La première question est de savoir si, cet âge avancé, je l’atteindrai tout seul (unique privilégié), ou si cette possibilité sera offerte aux autres. Si elle n’était accordée qu’à moi, je ver-rais disparaître, peu à peu, toutes les personnes qui me sont chères, mes propres enfants et mes propres petits-enfants. Si ces petits-enfants me transmettaient quelque chose de leurs enfants et de leurs petits-enfants, je pourrais m’attacher à eux, et me consoler avec eux de la disparition de leurs pères. Mais le fardeau de douleur et de nostalgie que je traînerais derrière moi durant cette longue vieillesse serait insoutenable, sans parler du remords d’avoir survécu. Et puis, si la sagesse consistait à être de plus en plus certain de vivre dans un monde d’abrutis, ainsi que je l’avais écrit, comment supporter ma survivance d’homme sage dans un univers de déments ? Et si je m’apercevais que j’étais le seul à conserver la mémoire en un monde d’oublieux ayant régressé à des phases préhistoriques, comment supporter ma solitude intellectuelle et morale ? Et il y aurait pire encore, si, comme c’est probable, la croissance de mon expérience personnelle était plus lente que le développement des expériences collectives : il me faudrait vivre avec une modeste sagesse démodée dans une communauté de jeunes me surpassant en souplesse intellectuelle.

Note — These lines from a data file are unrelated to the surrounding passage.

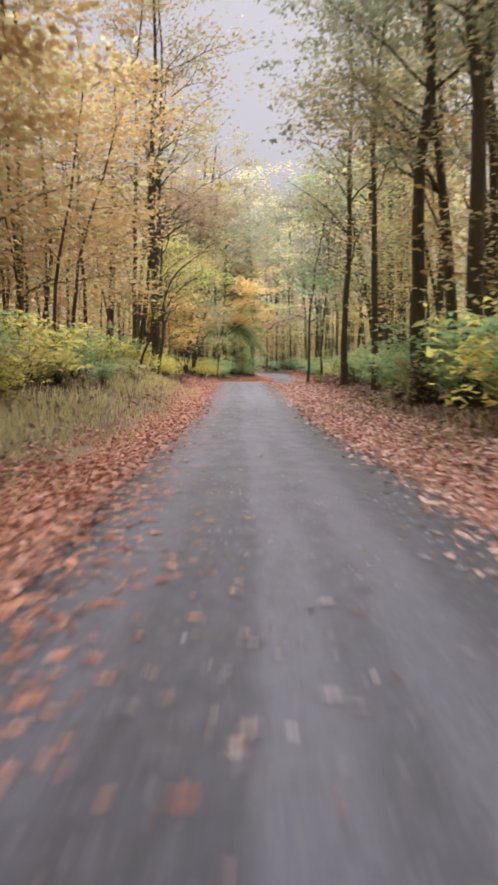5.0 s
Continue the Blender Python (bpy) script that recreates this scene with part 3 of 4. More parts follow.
def edge_drifts():
    """Leaves drifted thickly over the asphalt along one edge or the other."""
    rng = np.random.default_rng(14)
    for side, y0, y1, n, label in ((-1, 58, 116, 4800, "red-brown leaves drifted over the asphalt edge"), (1, 92, 124, 3600, "pale leaves drifted over the asphalt edge"),
                                   (-1, 12, 56, 900, "red-brown leaves drifted over the asphalt edge"), (1, 14, 60, 1100, "pale leaves drifted over the asphalt edge"),
                                   (-1, 148, 188, 1500, "red-brown leaves drifted over the asphalt edge"), (1, 156, 190, 1200, "pale leaves drifted over the asphalt edge")):
        y = rng.uniform(y0, y1, n)
        s = np.abs(rng.normal(0, 0.13, n))
        s = s if side < 0 else 1 - s
        a, b = smooth(LEFT, y), smooth(RIGHT, y)
        z = smooth(HEIGHT, y) + 0.05 * (1 - (2 * s - 1) ** 2) + 0.006
        me = lobed("leaf_drift", rng, np.column_stack([a + (b - a) * s, y, z]), 0.09, LITTER if side < 0 else STRAY)
        tagged(new("leaf_drift", me), label, "leaves", kind="stuff")


def drive_leaves():
    rng = np.random.default_rng(15)
    x, y = rng.uniform(-4.2, 6.0, 6500), rng.uniform(156.0, 173.0, 6500)
    mid_y, half = drive_line(x)
    keep = np.abs(y - mid_y) < half + 0.4
    x, y = x[keep], y[keep]
    me = lobed("drive_leaves", rng, np.column_stack([x, y, ground_z(x, y) + 0.028]), 0.085, STRAY)
    tagged(new("drive_leaves", me), "pale fallen leaves scattered over the drive", "leaves", kind="stuff")


def floor_leaves():
    rng = np.random.default_rng(13)
    n = 80000
    y = rng.uniform(4, 200, n)
    d = 0.7 + 8.3 * rng.uniform(0, 1, n) ** 1.8
    x = np.where(rng.uniform(0, 1, n) < 0.5, smooth(LEFT, y) - d, smooth(RIGHT, y) + d)
    keep = ((x < mid(y)) | (np.abs(y - 166.0 - 0.35 * (x + 3.2)) > 3.2) | (rng.uniform(0, 1, n) < 0.12)) & ((x > mid(y)) | (d > 4.0) | (y < 34) | (y > 84) | (rng.uniform(0, 1, n) < 0.25))
    x, y, n = x[keep], y[keep], int(keep.sum())
    z = ground_z(x, y) + rng.uniform(0.01, 0.05, n)
    scatter("floor_leaves", "dry brown leaf litter under the trees", rng, np.column_stack([x, y]), z, 0.13, DRY, 0.6)


verge_leaves()
road_leaves()
tar_seam()
edge_drifts()
drive_leaves()
floor_leaves()


# ---- plants: one model for each look, then copies ----
TALL, SMALL, SHRUB = {}, {}, {}


def tall(look_of, x, y, diam, size=1.0, lean=(0.0, 0.0), turn=None):
    """A tall forest tree standing on the ground, trunk diam metres thick at breast height."""
    src, label = TALL[look_of]
    t = (x * 37 + y * 53) % 360 if turn is None else turn
    k = min(max(diam / 0.44 / size, 0.5), 1.5)
    return tagged(copy_thing(src, stand(x, y, size, k, t, lean)), label, "tree", "forest trees")


def small(look_of, x, y, size=1.0, wide=1.0, lean=(0.0, 0.0), turn=None):
    src, label = SMALL[look_of]
    t = (x * 71 + y * 29) % 360 if turn is None else turn
    return tagged(copy_thing(src, stand(x, y, size, wide, t, lean)), label, "tree", "understorey trees")


def shrub(look_of, x, y, size=1.0, wide=1.0, turn=None):
    src, label = SHRUB[look_of]
    t = (x * 91 + y * 17) % 360 if turn is None else turn
    return tagged(copy_thing(src, stand(x, y, size, wide, t)), label, "shrub", "roadside shrubs")


def build_models():
    """The first of each kind stands at a place of its own in the wood."""
    spec = (("olive", OLIVE_SHADE, BARK, 1, (14, 40), "tall dark-barked tree with thin olive-yellow crown"),
            ("tan", TAN_SHADE, BARK, 2, (-14, 92), "tall dark-barked tree with golden tan autumn crown"),
            ("green", DULL, BARK, 3, (13, 76), "tall dark-barked tree with dull green crown"),
            ("yellow", YELLOW, BARK_GREY, 4, (-12, 30), "tall grey-barked tree with yellow autumn crown"),
            ("russet", RUSSET, BARK, 5, (16, 100), "tall dark-barked tree with brownish russet crown"))
    for key, mat, bark, seed, spot, label in spec:
        ob = make_tree(seed, 23.0, 0.22, 6.5, 4.6, 4300, 0.215, mat, bark, n_limbs=15, extra=30, spread=0.62, wander=0.75, lift=(0.3, 1.3))
        ob.matrix_world = stand(*spot)
        TALL[key] = (tagged(ob, label, "tree", "forest trees"), label)
    label = "tall slim forked tree with sparse yellow-green leaves and bare upper twigs"
    ob = make_tree(9, 24.0, 0.20, 8.0, 3.6, 2500, 0.20, DULL, BARK, n_limbs=20, extra=10, spread=0.7, wander=0.75, lift=(0.7, 2.0))
    ob.matrix_world = stand(4.0, 224.0)
    TALL["bare"] = (tagged(ob, label, "tree", "forest trees"), label)
    spec = (("yellow", YELLOW, 21, (11, 45), "young understorey tree with bright yellow leaves"),
            ("tan", TAN, 22, (-11, 88), "young understorey tree with golden tan leaves"),
            ("olive", OLIVE, 23, (11, 88), "young understorey tree with olive-yellow leaves"),
            ("orange", ORANGE, 24, (-15, 118), "young understorey tree with orange leaves"),
            ("green", GREEN, 25, (-13, 152), "young understorey tree with green leaves"),
            ("dim", OLIVE_SHADE, 27, (-13.5, 128.0), "young understorey tree with thin dull olive leaves"),
            ("russet", RUSSET, 26, (10, 104), "young understorey tree with russet leaves"))
    for key, mat, seed, spot, label in spec:
        ob = make_tree(seed, 8.5, 0.06, 1.5, 2.5, 1750, 0.155, mat, BARK, n_limbs=10, flat=0.72, spread=0.42, extra=28, wander=1.0, corners=4)
        ob.matrix_world = stand(*spot)
        SMALL[key] = (tagged(ob, label, "tree", "understorey trees"), label)
    spec = (("yellow", LEMON, 41, (8.5, 40), "low shrub with yellow-green leaves beside the road"),
            ("olive", OLIVE, 42, (-6, 34), "low shrub with olive-yellow leaves beside the road"),
            ("bluish", BLUISH, 46, (2.0, 176), "low shrub with blue-green leaves beside the road"),
            ("green", GREEN, 43, (9.5, 64), "low shrub with green leaves beside the road"),
            ("fine_yellow", YELLOW, 44, (-5.2, 20.6), "loose shrub with small yellow-green leaves at the foot of trees"),
            ("fine_green", GREEN, 45, (-4.2, 25.2), "loose shrub with small green leaves at the foot of trees"))
    for key, mat, seed, spot, label in spec:
        ob = make_shrub(seed, 1.4, 1.15, 2200, 0.085, mat, 1.3) if seed in (44, 45) else make_shrub(seed, 1.45, 1.25, 980, 0.135, mat)
        ob.matrix_world = stand(*spot)
        SHRUB[key] = (tagged(ob, label, "shrub", "roadside shrubs"), label)


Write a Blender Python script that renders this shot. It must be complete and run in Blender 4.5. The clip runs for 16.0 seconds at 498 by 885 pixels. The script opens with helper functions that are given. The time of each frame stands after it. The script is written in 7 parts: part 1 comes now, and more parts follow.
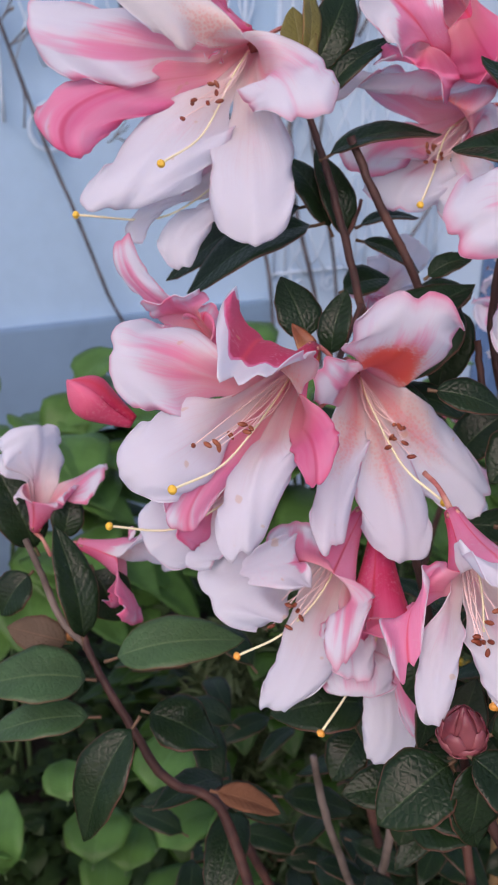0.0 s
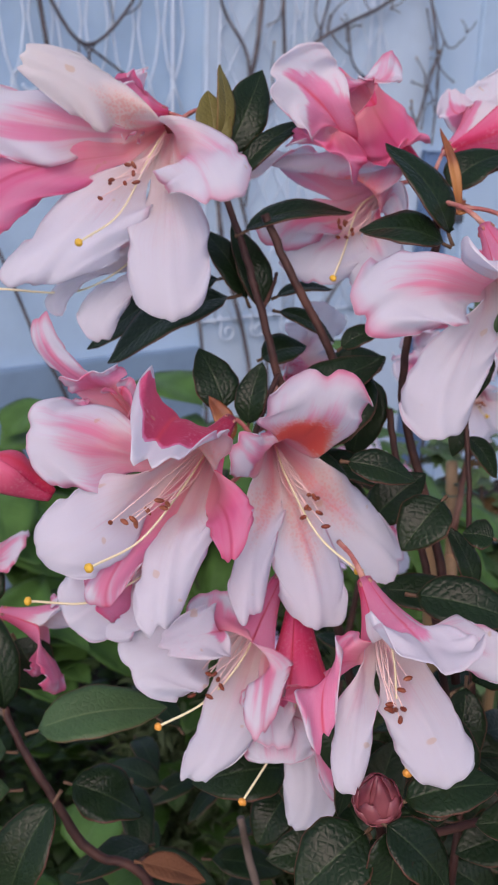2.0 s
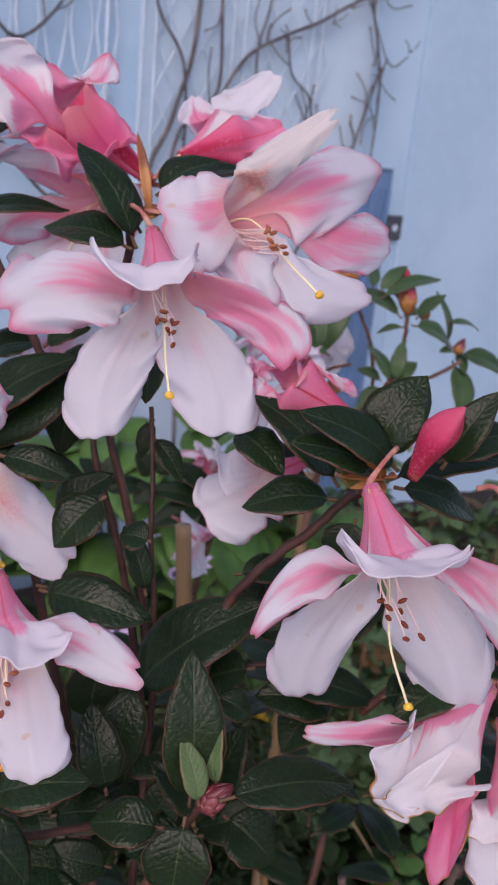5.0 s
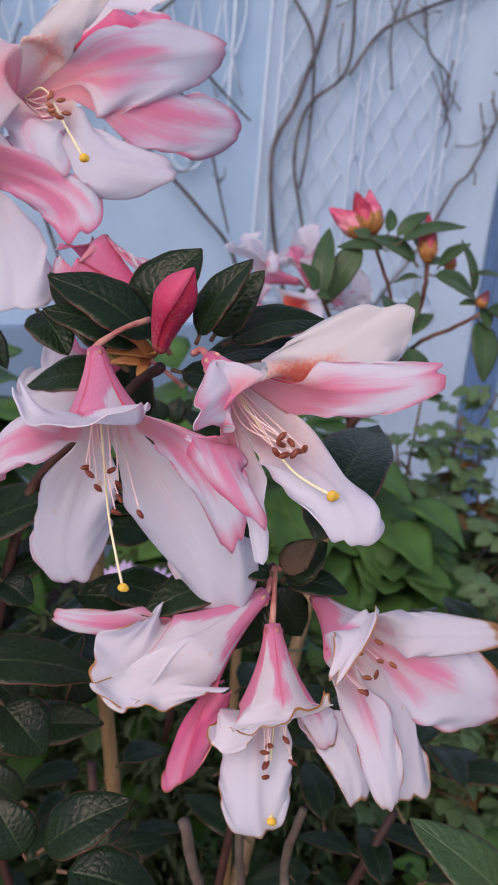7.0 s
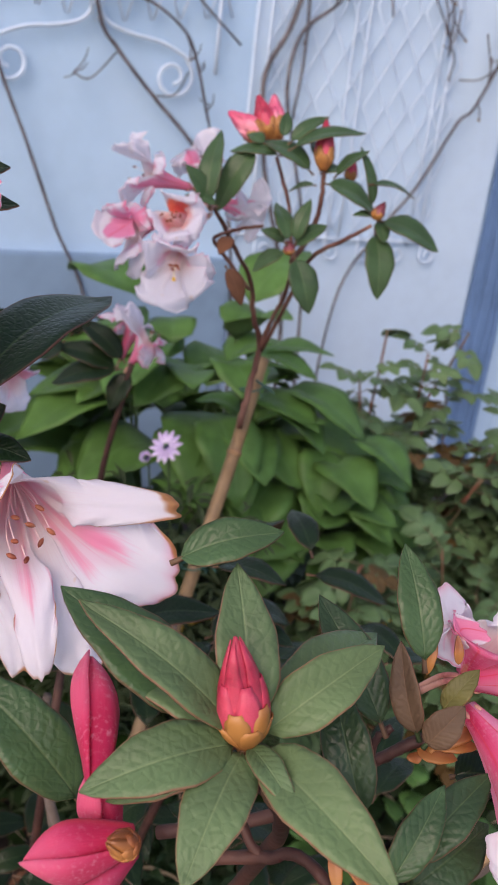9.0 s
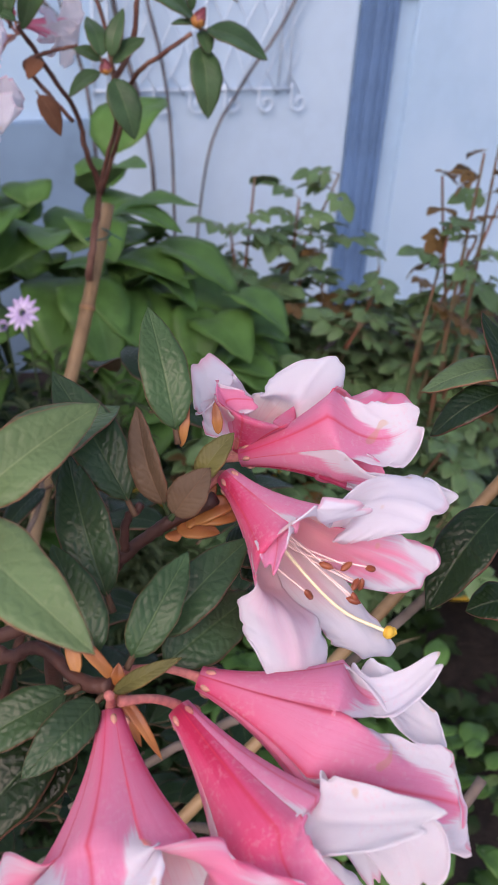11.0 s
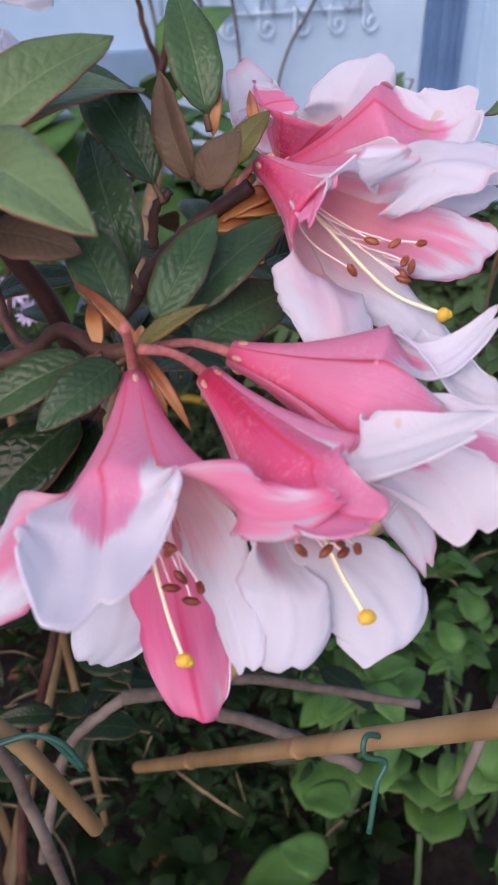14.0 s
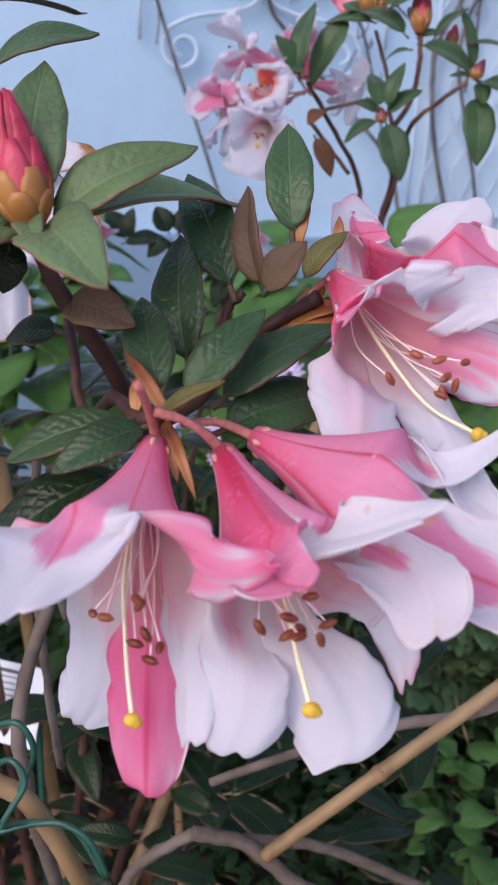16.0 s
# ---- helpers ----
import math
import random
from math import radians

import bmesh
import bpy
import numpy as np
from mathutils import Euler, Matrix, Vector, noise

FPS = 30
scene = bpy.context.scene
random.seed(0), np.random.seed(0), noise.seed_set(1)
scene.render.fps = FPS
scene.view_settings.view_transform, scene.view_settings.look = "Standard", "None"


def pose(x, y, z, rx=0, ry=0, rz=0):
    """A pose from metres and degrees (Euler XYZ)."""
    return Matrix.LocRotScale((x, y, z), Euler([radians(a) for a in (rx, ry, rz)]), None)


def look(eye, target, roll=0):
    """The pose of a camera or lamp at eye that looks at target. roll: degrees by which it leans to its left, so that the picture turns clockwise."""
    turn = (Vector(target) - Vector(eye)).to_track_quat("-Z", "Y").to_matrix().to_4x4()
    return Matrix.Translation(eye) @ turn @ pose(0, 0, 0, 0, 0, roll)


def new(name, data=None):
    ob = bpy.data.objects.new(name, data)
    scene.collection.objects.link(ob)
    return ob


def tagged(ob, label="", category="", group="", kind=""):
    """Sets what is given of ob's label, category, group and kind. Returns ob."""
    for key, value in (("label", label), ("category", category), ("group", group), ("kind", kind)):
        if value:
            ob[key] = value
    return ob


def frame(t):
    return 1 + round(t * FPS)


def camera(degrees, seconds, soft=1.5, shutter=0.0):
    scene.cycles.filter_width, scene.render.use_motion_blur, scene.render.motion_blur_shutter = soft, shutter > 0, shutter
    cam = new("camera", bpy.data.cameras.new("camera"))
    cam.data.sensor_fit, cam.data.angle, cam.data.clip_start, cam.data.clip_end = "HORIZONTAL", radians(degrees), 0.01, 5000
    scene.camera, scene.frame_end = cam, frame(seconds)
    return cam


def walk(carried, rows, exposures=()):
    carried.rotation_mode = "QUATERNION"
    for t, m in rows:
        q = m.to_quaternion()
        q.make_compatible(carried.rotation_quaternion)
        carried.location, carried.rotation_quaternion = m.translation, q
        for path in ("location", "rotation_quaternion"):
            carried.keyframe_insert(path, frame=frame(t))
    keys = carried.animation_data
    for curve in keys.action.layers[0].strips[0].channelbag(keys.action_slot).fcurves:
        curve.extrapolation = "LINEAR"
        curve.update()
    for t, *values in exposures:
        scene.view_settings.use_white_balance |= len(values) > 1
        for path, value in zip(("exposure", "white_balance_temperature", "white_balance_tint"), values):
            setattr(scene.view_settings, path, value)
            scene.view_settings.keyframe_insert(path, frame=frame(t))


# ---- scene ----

Mais le pire du pire serait si l’immortalité ou la longue vie étaient concédées à tous. D’abord, je vivrais dans un monde d’ultra-centenaires (ou de millénaires) qui prennent l’espace vital des nouvelles générations, et je me trouverais plongé dans une atroce struggle for life, où mes descendants souhaiteraient me voir mourir enfin. Certes, il serait possible de coloniser les planètes, mais alors, soit ce serait moi qui devrais émigrer, avec mes contemporains, pionnier dans la Galaxie, tourmenté par une incurable nostalgie de la Terre, soit ce seraient les jeunes qui partiraient, laissant la Terre aux immortels, et je me retrouverais prisonnier sur une planète vieillie, marmonnant mes souvenirs à d’autres vieillards devenus insupportables à cause de cet incessant rabâchage irrépressible du déjà-dit. Allez savoir si je ne trouverais pas assommantes toutes ces choses qui, durant mes cent premières années, avaient été source d’étonnement, d’émerveillement, de joie de la découverte. Eprouverais-je encore du plaisir à relire pour la millième fois l’Iliade ou à écouter sans arrêt le Clavecin bien tempéré ? Réussirais-je encore à supporter une aube, une rose, un pré fleuri, la saveur du miel ? Perdrix, perdrix, toujours perdrix…
Je commence à soupçonner que la tristesse qui m’envahit à la pensée que, en mourant, je perdrais mon trésor d’expérience, ressemble à celle qui me saisit à la pensée que, en survivant, je finirais par me lasser de cette expérience oppressante, fanée, et peut-être moisie. Peut-être vaut-il mieux, pour les années qui me seront données encore, continuer à laisser des messages dans une bouteille pour ceux qui viendront, et attendre celle que François d’Assise appelait sa Soeur la Mort.
* Paru dans une autre version comme conclusion à La Mort et l’Immortalité, sous la direction de Jean-Philippe de Tonnac et Frédéric Lenoir, Paris, Bayard, 2004.